**DATA EXTRACT**
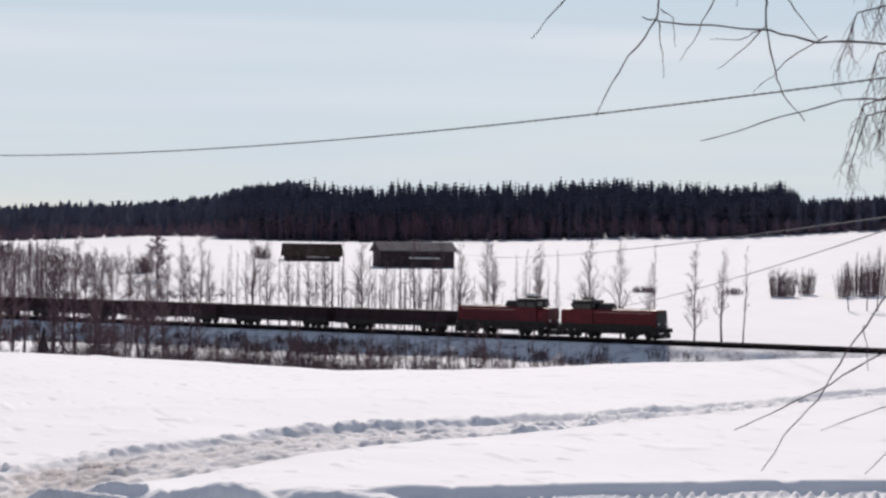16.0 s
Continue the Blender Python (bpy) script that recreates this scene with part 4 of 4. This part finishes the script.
# the gully wood before the track, and the thicket along the track
GULLY = spread([(-30, 0.1), (-13, 0.4), (-11.6, 0.3), (-10.5, 0.0), (-10.1, -0.8), (-9, -0.95), (-8.2, -1.2), (-7.3, -1.35), (-6.6, -1.75), (0, -2)])
BEHIND = spread([(-30, 0.3), (-11, 0.35), (-9.8, 0.1), (-9.3, -0.4), (-8.8, -0.8), (-7.6, -0.95), (0, -1.2)])
wood("gully_wood", GULLY_TREES, M_BARK, "dense dark leafless wood in the gully behind the snowfield", (-20, -8.3, 116, 200), 680, 8, GULLY, (0.6, 1.05), (0.8, 1.3))
wood("gully_wood", GULLY_TREES, M_BARK, "open leafless birches at the end of the gully wood", (-8.5, -6.7, 114, 190), 28, 8, GULLY, (0.55, 1.05), (0.7, 1.1))
wood("gully_wood", GULLY_TREES, M_BARK, "dark leafless wood deeper in the gully", (-14, -8.85, 225, 320), 240, 8, BEHIND, (0.55, 1.05), (0.9, 1.4))
wood("gully_scrub", THICKET, M_BARK, "dark scrub along the snowfield's edge", (-9.4, -7.9, 104, 118), 34, 3.0, high=1.9, uneven=(0.5, 1.0), slim=(0.9, 1.5))
THICK = spread([(-9, -2.3), (-0.3, -2.35), (1, -2.25), (2.4, -2.0), (9, -2.0), (14, -2.15), (19, -2.3), (22.5, -2.55), (30, -2.5)])
wood("alder_thicket", THICKET, M_BARK, "leafless alder thicket below the railway bank", (0.7, 21.6, 118, 210), 315, 3.0, THICK, (0.45, 1.1), (0.8, 1.4))
SCRUB = []
for s in range(5):
    g, rnd = Geo(), random.Random(180 + s)
    for _ in range(16):
        a, lean, ln = rnd.uniform(0, 6.3), rnd.uniform(0.03, 0.6), rnd.uniform(0.7, 2.6)
        p = Vector((rnd.uniform(-1.6, 1.6), rnd.uniform(-0.9, 0.9), -0.3))
        way = Vector((math.cos(a) * lean, math.sin(a) * lean, 1)).normalized()
        g.tube([p, p + way * ln * 0.6, p + way * ln + Vector((0, 0, -0.15 * lean))], [0.06, 0.045, 0.02], 3, False)
        for _ in range(3):
            q = p + way * ln * rnd.uniform(0.2, 0.8)
            g.tube([q, q + (way + Vector((rnd.uniform(-1, 1), rnd.uniform(-1, 1), rnd.uniform(-0.4, 0.4)))).normalized() * ln * 0.4], [0.05, 0.02], 3, False)
    SCRUB.append(g)
bank_scrub = []
for _ in range(1500):  # tufts on the bank's own slope, thickest in the middle
    s, y = RND.uniform(90, 290), 5.2 + 9 * RND.random() ** 0.8
    keep = noise.noise((s / 6, y / 2.2, 5)) + 0.22 - 0.3 * max(0, (s - 255) / 30)
    p = TRACK + ALONG * s + ACROSS * y
    if RND.random() < keep * 1.8:
        q = RND.uniform(0.2, 0.55)
        bank_scrub.append((p.x, p.y, RAIL_Z - 0.9 - 0.36 * (y - 3.4) + 0.1 * (y > 9), RND.uniform(0, 6.3), (q * 1.3, q * 1.5), RND.randrange(5)))
joined("bank_scrub", SCRUB, bank_scrub, M_BARK, "low dark scrub and dry stalks on the railway bank", "scrub")
wood("alder_thicket", THICKET, M_TWIG, "low leafless scrub at the foot of the railway bank", (-8.5, 3.0, 275, 335), 300, 3.0, spread([(-9, -1.5), (4, -1.75)]), (0.6, 1.1), (1.1, 1.9))
wood("field_scrub", THICKET, M_TWIG, "low scrub along a ditch across the slope", (5.0, 12.5, 362, 382), 90, 3.0, spread([(2, -0.95), (12, -1.0)]), (0.4, 1.0), (1.0, 1.6))
for _ in range(2):
    wood("trackside_scrub", THICKET, M_TWIG, "dense brown scrub beside the railway", (2.3 + _, 6.2 + 2 * _, 335 - 30 * _, 372 - 35 * _), 330 - 140 * _, 3.0, high=2.3 - 0.7 * _, uneven=(0.5, 1.0), slim=(1.0, 1.7))
wood("field_scrub", THICKET, M_TWIG, "low scrub on the far field's edge", (-6.3, 1.0, 690, 730), 60, 3.0, spread([(-7, -0.55), (2, -0.6)]), (0.5, 1.0), (1.6, 2.6))

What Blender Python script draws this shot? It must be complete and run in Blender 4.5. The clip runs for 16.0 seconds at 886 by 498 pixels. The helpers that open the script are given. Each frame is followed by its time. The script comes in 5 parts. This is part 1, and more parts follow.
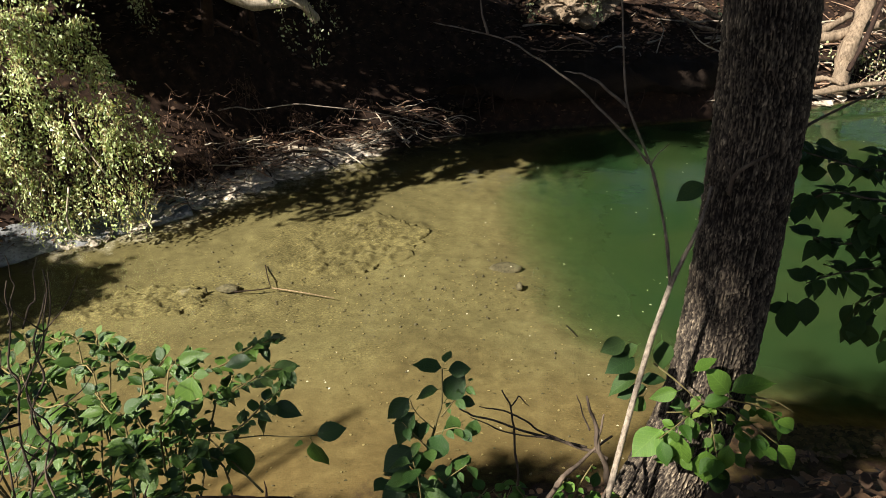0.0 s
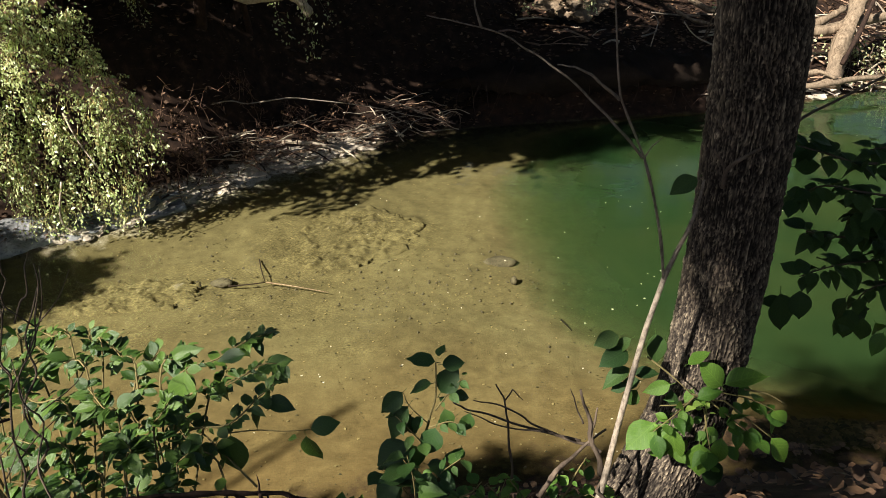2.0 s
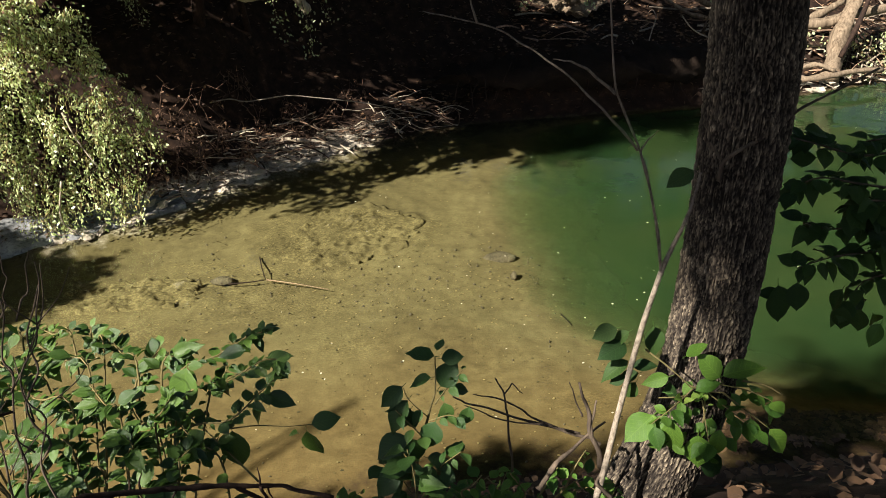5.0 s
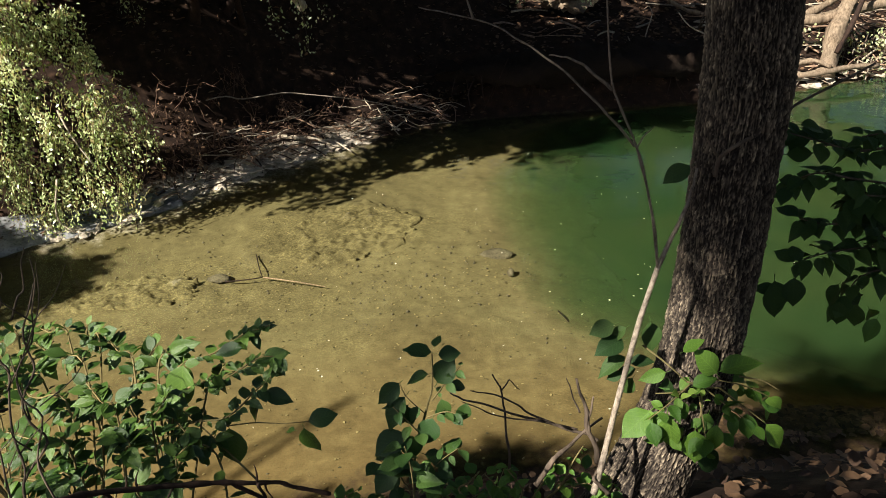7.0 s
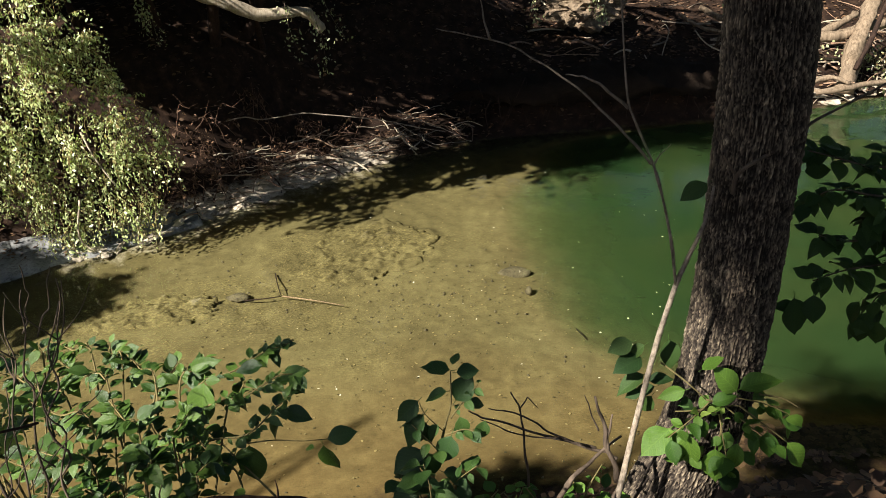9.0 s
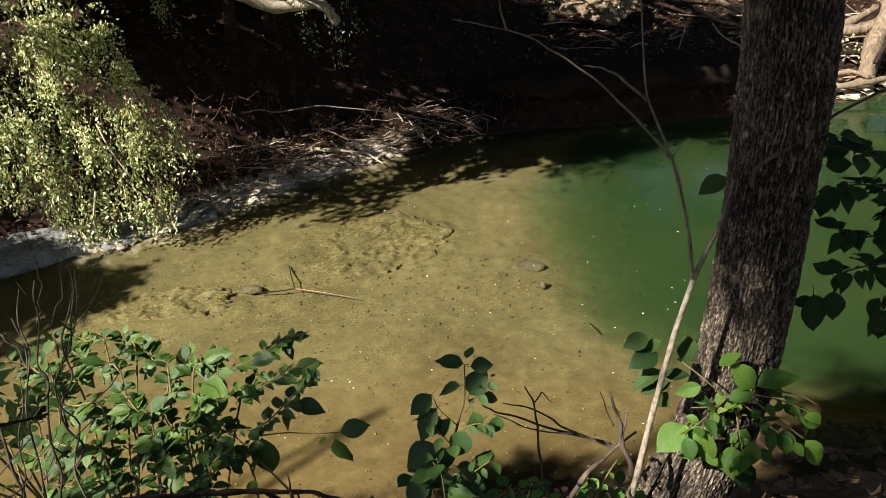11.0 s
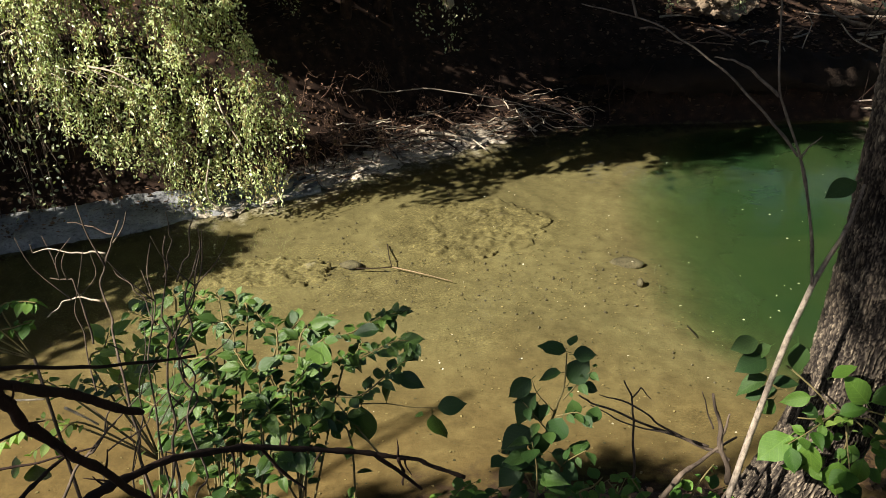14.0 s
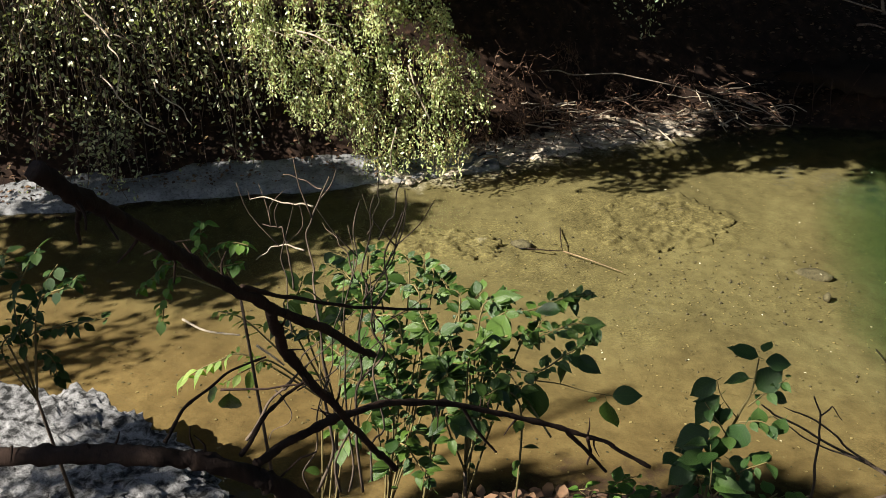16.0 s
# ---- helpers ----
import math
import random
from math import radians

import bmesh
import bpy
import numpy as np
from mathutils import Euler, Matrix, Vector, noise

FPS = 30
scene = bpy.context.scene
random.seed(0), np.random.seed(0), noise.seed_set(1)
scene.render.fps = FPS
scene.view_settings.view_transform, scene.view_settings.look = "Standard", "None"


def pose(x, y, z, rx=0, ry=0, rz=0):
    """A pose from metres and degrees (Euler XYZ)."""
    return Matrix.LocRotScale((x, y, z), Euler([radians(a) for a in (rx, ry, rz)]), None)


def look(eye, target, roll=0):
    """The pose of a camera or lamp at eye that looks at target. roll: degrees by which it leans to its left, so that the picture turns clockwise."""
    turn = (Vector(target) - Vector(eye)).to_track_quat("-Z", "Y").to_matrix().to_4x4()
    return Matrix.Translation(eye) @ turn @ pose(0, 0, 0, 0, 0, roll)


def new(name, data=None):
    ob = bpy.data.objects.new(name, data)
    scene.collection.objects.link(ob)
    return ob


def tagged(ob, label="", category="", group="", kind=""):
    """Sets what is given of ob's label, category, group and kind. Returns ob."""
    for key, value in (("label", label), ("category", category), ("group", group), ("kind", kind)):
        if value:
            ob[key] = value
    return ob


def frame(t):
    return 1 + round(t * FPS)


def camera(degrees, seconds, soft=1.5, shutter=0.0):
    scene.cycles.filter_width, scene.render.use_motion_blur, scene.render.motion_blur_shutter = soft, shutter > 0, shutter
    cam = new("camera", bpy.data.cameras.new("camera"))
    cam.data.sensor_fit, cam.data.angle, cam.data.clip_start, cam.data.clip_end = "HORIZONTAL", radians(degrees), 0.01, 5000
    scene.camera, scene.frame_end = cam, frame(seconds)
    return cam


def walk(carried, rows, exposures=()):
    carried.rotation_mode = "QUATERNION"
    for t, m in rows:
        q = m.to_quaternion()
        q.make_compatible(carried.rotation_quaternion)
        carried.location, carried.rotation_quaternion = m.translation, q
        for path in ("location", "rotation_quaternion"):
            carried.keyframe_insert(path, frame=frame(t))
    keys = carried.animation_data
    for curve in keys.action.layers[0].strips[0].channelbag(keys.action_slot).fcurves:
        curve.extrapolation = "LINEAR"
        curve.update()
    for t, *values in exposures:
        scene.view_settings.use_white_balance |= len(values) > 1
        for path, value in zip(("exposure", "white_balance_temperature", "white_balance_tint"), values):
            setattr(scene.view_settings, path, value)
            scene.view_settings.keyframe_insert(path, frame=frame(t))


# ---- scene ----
cam = camera(56.9, 16.0, soft=0.6)
PATH = [
    (0, (0.041, 0.066, 3.984), (0.03, 1.846, 3.072), -0.8),
    (0.5, (0.04, 0.066, 3.985), (0.03, 1.846, 3.073), -0.7),
    (1, (0.041, 0.065, 3.981), (0.032, 1.844, 3.068), -0.6),
    (1.5, (0.043, 0.068, 3.981), (0.037, 1.843, 3.06), -0.8),
    (2, (0.044, 0.069, 3.982), (0.046, 1.842, 3.057), -0.7),
    (2.5, (0.043, 0.068, 3.981), (0.047, 1.843, 3.06), -0.7),
    (3, (0.044, 0.062, 3.984), (0.051, 1.837, 3.063), -0.8),
    (3.5, (0.045, 0.053, 3.984), (0.047, 1.83, 3.066), -0.9),
    (4, (0.049, 0.053, 3.985), (0.051, 1.828, 3.063), -1.1),
    (6.5, (0.051, 0.059, 3.981), (0.052, 1.824, 3.041), -1.3),
    (7, (0.051, 0.056, 3.981), (0.059, 1.822, 3.042), -1.3),
    (7.5, (0.052, 0.05, 3.981), (0.058, 1.82, 3.05), -1.4),
    (8, (0.052, 0.044, 3.981), (0.05, 1.817, 3.055), -1.7),
    (8.5, (0.047, 0.04, 3.981), (0.028, 1.816, 3.062), -1.9),
    (9, (0.05, 0.04, 3.987), (0.016, 1.827, 3.09), -2.1),
    (9.2, (0.05, 0.038, 3.989), (0.012, 1.832, 3.104), -2.0),
    (11.3, (0.046, 0.058, 3.975), (-0.025, 1.837, 3.064), -2.2),
    (11.5, (0.045, 0.055, 3.978), (-0.022, 1.837, 3.073), -1.9),
    (12, (0.038, 0.05, 3.976), (-0.055, 1.828, 3.064), -1.8),
    (12.5, (0.029, 0.046, 3.975), (-0.099, 1.819, 3.06), -1.6),
    (13, (0.018, 0.043, 3.972), (-0.166, 1.807, 3.048), -1.7),
    (13.5, (0.009, 0.04, 3.97), (-0.232, 1.795, 3.043), -1.6),
    (14, (0.0, 0.035, 3.969), (-0.292, 1.781, 3.039), -1.4),
    (14.5, (-0.009, 0.029, 3.967), (-0.349, 1.76, 3.024), -1.5),
    (15, (-0.022, 0.02, 3.967), (-0.441, 1.726, 3.01), -1.4),
    (15.5, (-0.047, 0.005, 3.968), (-0.588, 1.676, 3.011), -1.4),
    (16, (-0.074, -0.007, 3.97), (-0.744, 1.613, 3.007), -1.2),
]
walk(cam, [(t, look(eye, target, roll)) for t, eye, target, roll in PATH],
     [(0.0, 1.15), (16.0, 1.15)])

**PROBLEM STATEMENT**
Exactly reproduce the stretch from the line with "return 1 + round(t * FPS)" through the line with "for t, m in", including both ends and nothing else.

**TASK OUTPUT**
    return 1 + round(t * FPS)


def camera(degrees, seconds, soft=1.5, shutter=0.0):
    scene.cycles.filter_width, scene.render.use_motion_blur, scene.render.motion_blur_shutter = soft, shutter > 0, shutter
    cam = new("camera", bpy.data.cameras.new("camera"))
    cam.data.sensor_fit, cam.data.angle, cam.data.clip_start, cam.data.clip_end = "HORIZONTAL", radians(degrees), 0.01, 5000
    scene.camera, scene.frame_end = cam, frame(seconds)
    return cam


def walk(carried, rows, exposures=()):
    carried.rotation_mode = "QUATERNION"
    for t, m in rows:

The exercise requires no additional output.